The incumbent Dutch telco KPN is sending back some of its slightly-soiled bandwidth allocation to the government of the Netherlands. It's requested that the Ministry of Economic Affairs take back ownership of and responsibility for the licensed spectrum in the DCS 1800 and UMTS frequencies that its subsidiary Telfort won back in 1998 and 2000, reports Martyn Warwick.
KPN's fit of pique is its response to its loss of a recent court case. A couple of weeks ago the Dutch agency in charge of spectrum allocation, the Agentschap Telecom (AT), emerged as the victor after prolonged litigation brought by the country's erstwhile state monopoly telecoms provider against a €5 million fine imposed on the carrier for failing to comply with the service roll-out obligations as required by the terms of Telfort's spectrum licenses.

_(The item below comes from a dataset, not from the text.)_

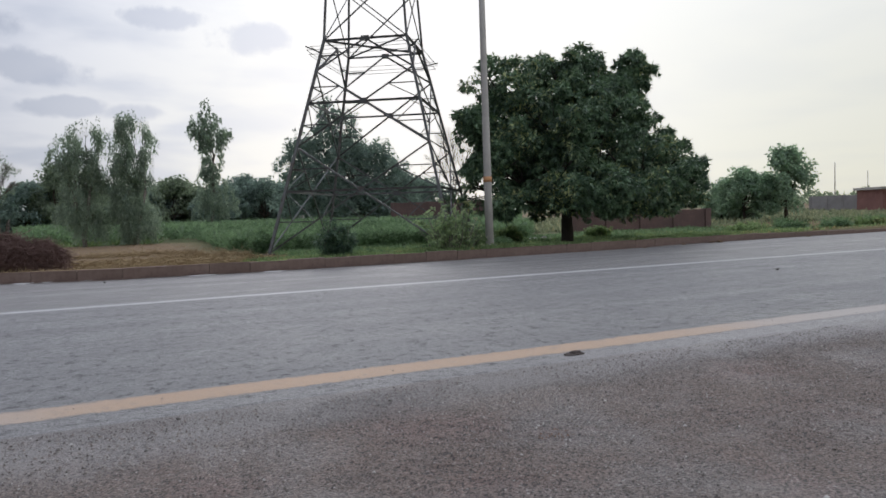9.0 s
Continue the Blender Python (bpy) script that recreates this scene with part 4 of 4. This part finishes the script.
bx, by, _ = at(60.2, 112)
building("brick_building", (bx, by, 0), -31, (18, 7, 2.75), M_BRICK, M_ROOF, "long low red brick building with a flat pale roof", [(-2.0, 0.9, 1.3, 1.1), (3.0, 0.0, 1.2, 2.0), (7.2, 0.9, 1.3, 1.1)], "pale flat concrete roof slab")
wx, wy, _ = at(-24.2, 168)
building("white_house", (wx, wy, 0), 20, (11, 8, 5.4), M_LIME, M_ROOF, "white limewashed flat-roofed farm house beyond the pond", [(-4, 2.6, 1.6, 1.2), (1, 2.6, 1.6, 1.2), (4.5, 0.0, 1.3, 2.1)], "flat white roof slab")
wx, wy, _ = at(-29.2, 175)
building("farm_house", (wx, wy, 0), 18, (14, 8, 4.2), M_LIME, M_ROOF, "pale flat-roofed farm house behind a wall", [(-6, 1.0, 1.5, 1.4), (-1, 1.0, 1.5, 1.4), (5, 0.0, 1.4, 2.2)], "pale roof slab")
wx, wy, _ = at(-14.3, 215)
building("white_house", (wx, wy, 0), 10, (10, 8, 5.8), M_LIME, M_ROOF, "small pale flat-roofed house far across the fields", [(-2, 1.2, 1.4, 1.3), (2.5, 0.0, 1.3, 2.1)], "flat pale roof slab")
wall_run("boundary_wall", at(-31, 130)[:2], at(-19.6, 127)[:2], 2.0, 0.3, M_GREYWALL, "long grey boundary wall with a pale coping beyond the pond", M_LIME, 9)
wall_run("grey_wall", at(-17.0, 152)[:2], at(-13.2, 150)[:2], 2.6, 0.3, M_GREYWALL, "hazy grey field wall in front of the far house", None, 4)
wall_run("brick_wall", at(20.6, 80)[:2], at(29.5, 76)[:2], 2.6, 0.35, M_MUDWALL, "tall weathered brick field wall behind the tower", None, 7)
wall_run("brick_wall", at(10.0, 118)[:2], at(13.4, 112)[:2], 1.6, 0.3, M_LIME, "pale field wall among the trees")
wall_run("low_wall", at(35.2, 42.6)[:2], at(45.3, 47.0)[:2], 1.15, 0.35, M_MUDWALL, "low crumbling purple-brown mud brick wall behind the mango tree", None, 5)
wall_run("grey_wall", at(52.4, 118)[:2], at(57.6, 112)[:2], 2.2, 0.3, M_GREYWALL, "grey block wall beside the brick building", None, 6)
wall_run("grey_wall", at(64.5, 120)[:2], at(76.0, 150)[:2], 1.7, 0.3, M_MUDWALL, "long brown roadside wall behind the trees", None, 9)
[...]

The Rotterdam Court of Justice ruled in favour of the AT and told KPN that it was getting away lightly.
The penalty that could have been imposed is €40 million.
KPN found itself in trouble after it sneakily transferred Telfort's 3G subscribers over to its own network to avoid the costs associated with building the necessary 3G infrastructure as required under the terms of Telfort's licenses that KPN acquired along with the carrier.
Caught bang to rights KPN blustered, threatened, spat the dummy and eventually went all pathetic and like a spoilt kid said, "Take your spectrum then, it's no good anyway".
Commenting on the court's decision the AT said, "We welcome this decision. We will decide on the redistribution of the Telfort spectrum and put it on the market with the planned auction of 2.6GHz spectrum in 2010."
KPN meanwhile is sulking in the corner, sucking its thumb and kicking the cat.